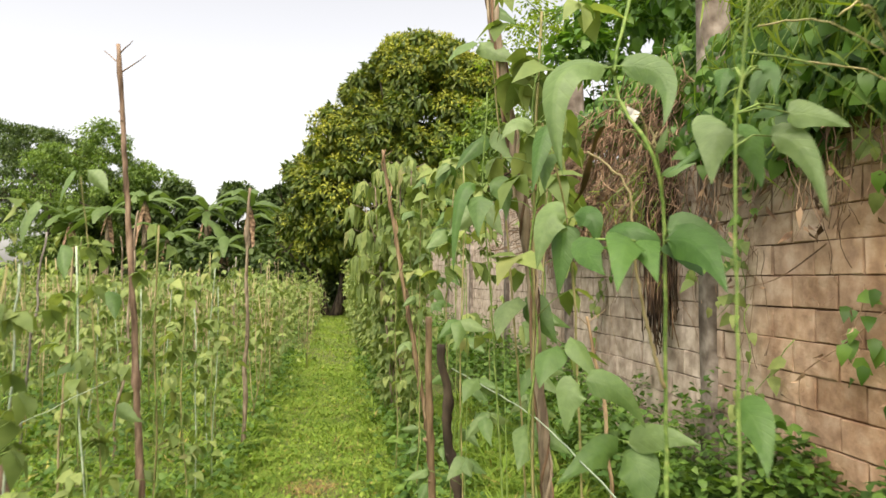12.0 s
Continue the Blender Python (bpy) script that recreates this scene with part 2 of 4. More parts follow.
class Pile:
    """Vertices and faces gathered for one mesh."""

    def __init__(self):
        self.v, self.f, self.n = [], [], 0

    def add(self, v, faces):
        v = np.asarray(v, float).reshape(-1, 3)
        self.v.append(v)
        for k in {len(f) for f in faces}:
            self.f.append(np.array([f for f in faces if len(f) == k]) + self.n)
        self.n += len(v)
        return self

    def repeat(self, verts, faces):
        """verts (N, k, 3): N pieces of one topology."""
        n, k = verts.shape[:2]
        if n == 0:
            return self
        self.v.append(verts.reshape(-1, 3))
        off = (np.arange(n) * k)[:, None, None] + self.n
        for size in sorted({len(f) for f in faces}):
            t = np.array([f for f in faces if len(f) == size])
            self.f.append((t[None] + off).reshape(-1, size))
        self.n += n * k
        return self

    def mesh(self, name, material, smooth=True):
        me = bpy.data.meshes.new(name)
        v = np.concatenate(self.v).astype(np.float32)
        me.vertices.add(len(v))
        me.vertices.foreach_set("co", v.ravel())
        loops = np.concatenate([f.ravel() for f in self.f]).astype(np.int32)
        sizes = np.concatenate([np.full(len(f), f.shape[1]) for f in self.f]).astype(np.int32)
        me.loops.add(len(loops))
        me.loops.foreach_set("vertex_index", loops)
        me.polygons.add(len(sizes))
        me.polygons.foreach_set("loop_start", np.concatenate([[0], np.cumsum(sizes)[:-1]]).astype(np.int32))
        me.polygons.foreach_set("use_smooth", np.full(len(sizes), smooth))
        me.update(calc_edges=True)
        me.validate()
        me.materials.append(material)
        return me


def part(name, pile, material, parent=None, label="", smooth=True):
    """One mesh object from a pile (or a ready mesh), under a thing or a part."""
    ob = new(name, pile.mesh(name, material, smooth) if isinstance(pile, Pile) else pile)
    if parent is not None:
        ob.parent = parent
    if label:
        tagged(ob, label)
    return ob


def thing(name, place=(0, 0, 0), label="", category="", group=""):
    ob = new(name)
    ob.empty_display_size = 0.1
    ob.location = place
    return tagged(ob, label, category, group)


def tube(pile, pts, radii, sides=6, rough=None):
    """A tapered tube through the points, closed at both ends; rough: a random source for an uneven skin."""
    pts = np.asarray(pts, float)
    n = len(pts)
    radii = np.broadcast_to(np.asarray(radii, float), (n,))
    tan = unit(np.gradient(pts, axis=0))
    ref = np.array([1.0, 0.13, 0.07]) if abs(tan[0, 0]) < 0.8 else np.array([0.1, 1.0, 0.0])
    a = unit(np.cross(tan, ref))
    b = np.cross(tan, a)
    ang = np.linspace(0, 2 * np.pi, sides, endpoint=False)
    if rough is not None:
        radii = radii[:, None] * (1 + rough.normal(0, 0.075, (n, sides)))
    else:
        radii = np.repeat(radii[:, None], sides, 1)
    ring = pts[:, None] + radii[:, :, None] * (np.cos(ang)[None, :, None] * a[:, None] + np.sin(ang)[None, :, None] * b[:, None])
    faces = []
    for i in range(n - 1):
        for j in range(sides):
            k = (j + 1) % sides
            faces.append((i * sides + j, i * sides + k, (i + 1) * sides + k, (i + 1) * sides + j))
    faces.append(tuple(range(sides))[::-1])
    faces.append(tuple((n - 1) * sides + j for j in range(sides)))
    pile.add(ring, faces)
    return pile


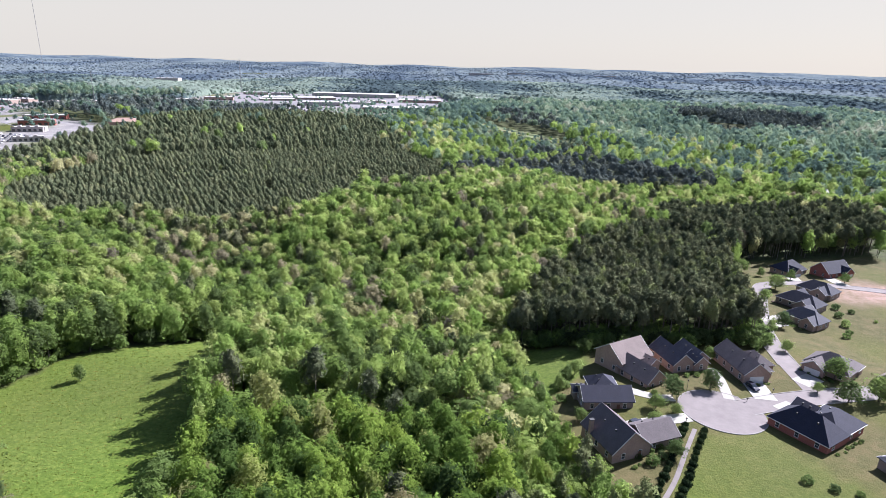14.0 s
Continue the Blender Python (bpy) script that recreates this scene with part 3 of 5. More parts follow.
◆ ◆ ◆ ◆
» TASK STATEMENT:
From the first line above down to the line with "self.v, self.f, self.n = [], [], 0", reproduce every line and no others, omitting pictures.

» OUTPUT OF THE EXERCISE:
12.0 s
Continue the Blender Python (bpy) script that recreates this scene with part 2 of 4. More parts follow.
class Pile:
    """Vertices and faces gathered for one mesh."""

    def __init__(self):
        self.v, self.f, self.n = [], [], 0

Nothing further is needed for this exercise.